Milimetric assigned this task to Nuria.Oct 27 2016, 3:46 PM
Milimetric set the point value for this task to 3.
Nuria added a comment.Oct 27 2016, 8:44 PM

After analyzing one hour of traffic requests are coming from mostly India/Iran/Pakistan/Afghanistan and they are all requests from Main_Page, this is again some kind of ping-keep-alive seems like but why the Ie7 UA?

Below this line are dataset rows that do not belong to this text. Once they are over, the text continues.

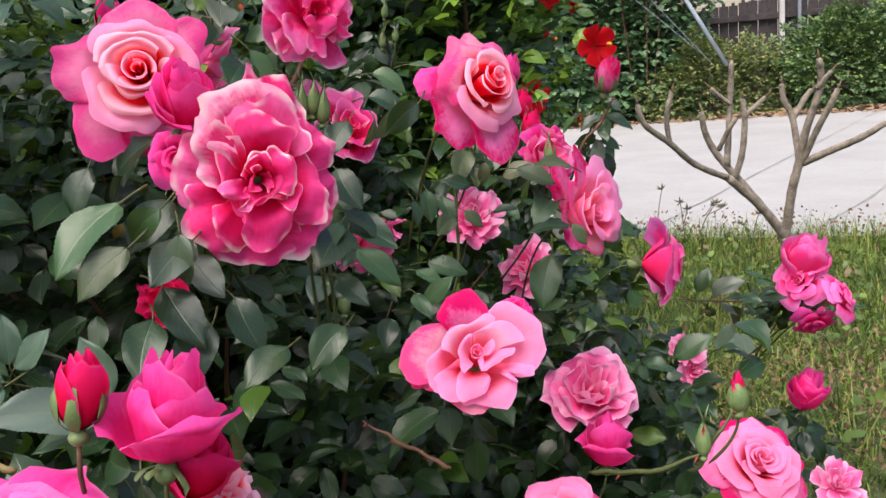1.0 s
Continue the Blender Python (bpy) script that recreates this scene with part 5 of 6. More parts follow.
leaf_part((0.070, 0.876, 0.703), (-0.039, -0.664, 0.747), (0.545, -0.345, 0.764), 0.035, ROSE_LEAF_DEEP_SHADED, bush, 2)
leaf_part((0.084, 0.896, 0.711), (0.873, 0.172, 0.457), (0.532, -0.380, 0.757), 0.033, ROSE_LEAF_SINGLE, bush, 3)
leaf_part((0.113, 0.931, 0.729), (0.950, 0.075, 0.302), (0.505, -0.447, 0.739), 0.032, ROSE_LEAF_DEEP_SHADED, bush, 0)
leaf_part((0.024, 0.840, 0.765), (0.147, -0.823, 0.548), (0.635, -0.339, 0.694), 0.030, ROSE_LEAF_SINGLE, bush, 2)
leaf_part((0.134, 0.938, 0.696), (0.933, -0.136, -0.333), (0.460, -0.431, 0.776), 0.035, ROSE_LEAF_SINGLE, bush, 0)
leaf_part((0.049, 0.868, 0.748), (0.968, 0.143, -0.207), (0.596, -0.368, 0.714), 0.033, ROSE_LEAF_DEEP_SHADED, bush, 0)
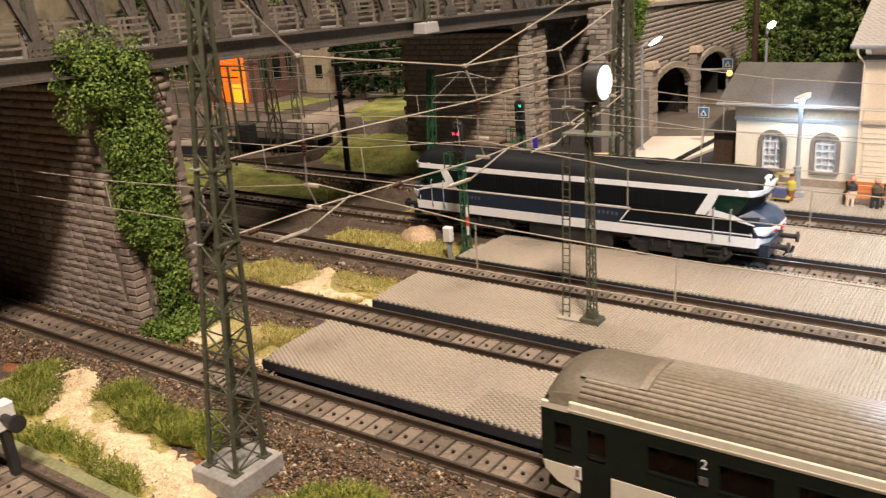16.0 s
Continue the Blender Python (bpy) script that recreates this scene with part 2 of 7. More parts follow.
slate = surface("roof_slate", (0.29, 0.272, 0.258), (0.41, 0.388, 0.37), 25, 0.7, 0.2, fine=500, island=0.05)
felt = surface("shed_roof_felt", (0.06, 0.056, 0.052), (0.125, 0.118, 0.111), 50, 0.9, 0.4, fine=900)
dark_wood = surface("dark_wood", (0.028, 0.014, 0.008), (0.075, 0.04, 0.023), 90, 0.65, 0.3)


def cloth(name, dark, light, scale):
    """Thin curtain cloth that lets the room's light through."""
    m = surface(name, dark, light, scale, 0.9, 0.1)
    n, ln = m.node_tree.nodes, m.node_tree.links
    thin = n.new("ShaderNodeBsdfTranslucent")
    ln.new(n["Principled BSDF"].inputs["Base Color"].links[0].from_socket, thin.inputs["Color"])
    mix = n.new("ShaderNodeMixShader")
    mix.inputs[0].default_value = 0.45
    ln.new(n["Principled BSDF"].outputs[0], mix.inputs[1])
    ln.new(thin.outputs[0], mix.inputs[2])
    ln.new(mix.outputs[0], n["Material Output"].inputs["Surface"])
    return m


curtain = cloth("curtain", (0.84, 0.56, 0.28), (0.92, 0.82, 0.56), 260)
curtain_red = surface("curtain_red", (0.62, 0.16, 0.09), (0.88, 0.44, 0.28), 300, 0.9, 0.1)
lace = cloth("lace_curtain", (0.84, 0.83, 0.84), (0.93, 0.92, 0.93), 500)
road_mat = surface("road_surface", (0.56, 0.51, 0.44), (0.70, 0.65, 0.57), 30, 0.85, 0.15, fine=700)
# near-black: the tunnels' inner shade put into the colour; also unlit lenses
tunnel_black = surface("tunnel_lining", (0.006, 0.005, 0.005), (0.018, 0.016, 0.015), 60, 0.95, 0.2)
leaf_ivy = surface("ivy_leaf", (0.04, 0.082, 0.014), (0.235, 0.325, 0.078), 120, 0.8, 0.0, island=0.6, spec=0.1)
leaf_shade = surface("shade_tree_leaf", (0.008, 0.02, 0.008), (0.035, 0.068, 0.024), 60, 0.8, 0.0, island=0.6, spec=0.1)
leaf_dark = surface("tree_leaf", (0.03, 0.058, 0.014), (0.15, 0.21, 0.06), 60, 0.8, 0.0, island=0.6, spec=0.1)
grass_mat = surface("grass_blade", (0.09, 0.135, 0.018), (0.44, 0.44, 0.11), 60, 0.75, 0.0, island=0.7, spec=0.2)
straw_mat = surface("straw_blade", (0.23, 0.215, 0.05), (0.74, 0.64, 0.26), 50, 0.75, 0.0, island=0.7, spec=0.2)
far_turf = surface("far_turf", (0.06, 0.08, 0.018), (0.37, 0.375, 0.095), 60, 0.95, 0.9, fine=500, depth=0.001, patch=0.6)
turf = surface("turf", (0.20, 0.175, 0.05), (0.52, 0.45, 0.17), 90, 0.95, 0.9, fine=700, depth=0.001, patch=0.5)
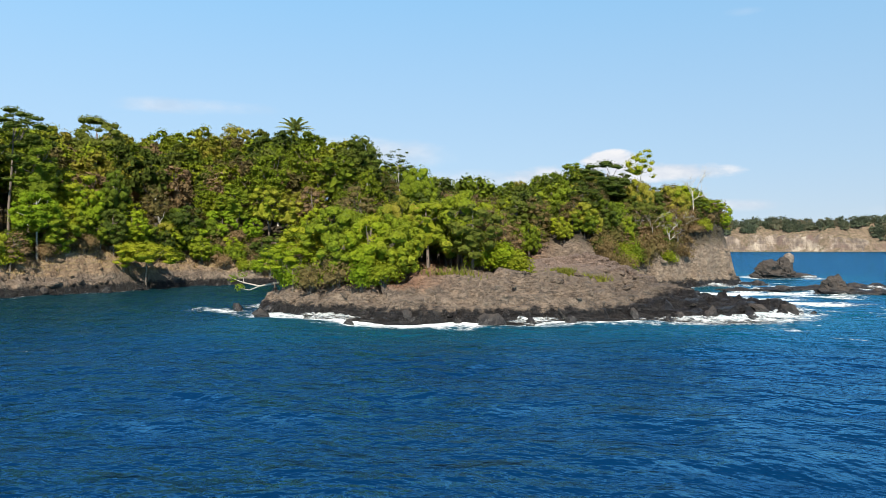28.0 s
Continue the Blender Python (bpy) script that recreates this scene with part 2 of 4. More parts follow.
# ---- materials ----
def ground_material():
    made, n = material("basalt_and_soil")
    place = n.add("ShaderNodeNewGeometry")
    where = place.outputs["Position"]
    z = n.add("ShaderNodeSeparateXYZ", Vector=where).outputs[2]
    up = n.add("ShaderNodeSeparateXYZ", Vector=place.outputs["Normal"]).outputs[2]
    east = n.add("ShaderNodeSeparateXYZ", Vector=where).outputs[0]
    north = n.add("ShaderNodeSeparateXYZ", Vector=where).outputs[1]
    big, mid, fine = n.noise(0.16, 5, 0.6, where), n.noise(0.9, 6, 0.62, where), n.noise(5.0, 5, 0.65, where)
    warped = n.add("ShaderNodeMapping", Vector=where, Rotation=(0.5, 0.3, 0.6), Scale=(1.0, 2.2, 1.2)).outputs[0]
    folds = n.noise(1.1, 6, 0.66, warped)
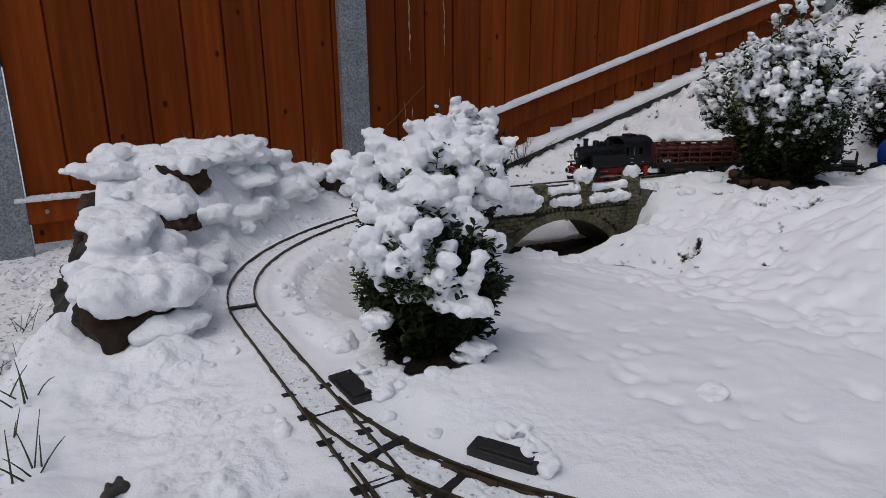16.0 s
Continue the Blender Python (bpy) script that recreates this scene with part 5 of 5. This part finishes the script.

Adding to our task about identifying bot traffic

Nuria edited projects, added Analytics; removed Analytics-Kanban.Nov 3 2016, 3:05 PM

See also {T157404}, excerpt from there:

Updating and extending Nuria's chart from above (global IE pageviews by version over time since mid 2015), it looks like this is still on the rise.
Assuming that there is no reason for IE7 traffic to rise naturally, we may be looking at at least 60 million extraneous pageviews per week currently, or about 1.7% of our total non-bot traffic - enough to prioritize this among the bot identification work, I would say.

(Source: Pivot)

Nuria moved this task from Wikistats Production to Dashiki on the Analytics board.Mar 13 2017, 5:13 PM
Milimetric renamed this task from Inconsistant data in #all-sites-by-os-and-browser fot IE7 to Bot Identification: Inconsistent data in #all-sites-by-os-and-browser for IE7.May 8 2017, 2:33 PM
Milimetric triaged this task as Normal priority.
Nuria moved this task from Dashiki to Backlog (Later) on the Analytics board.May 16 2017, 12:50 PM
Akeron added a subscriber: Akeron.Jul 22 2017, 8:02 AM
Nuria moved this task from Wikistats Production to Bots on the Analytics board.Jan 11 2018, 5:40 PM
Nuria added a comment.Jul 10 2018, 3:04 PM

Following up on this, our prior version of ua-parser was missclassifying this traffic as IE7, the traffic looks automated in nature but the true classification of the user agent has shifted from IE7 to (mostly) IE11

Following up on this, our prior version of ua-parser was missclassifying this traffic as IE7, the traffic looks automated in nature but the true classification of the user agent has shifted from IE7 to (mostly) IE11

For the record, the details are at T193578#4238244 ff.

Zebulon84 closed this task as Resolved.Jul 15 2018, 6:56 AM

I guess this task can be closed now, it seems fixed.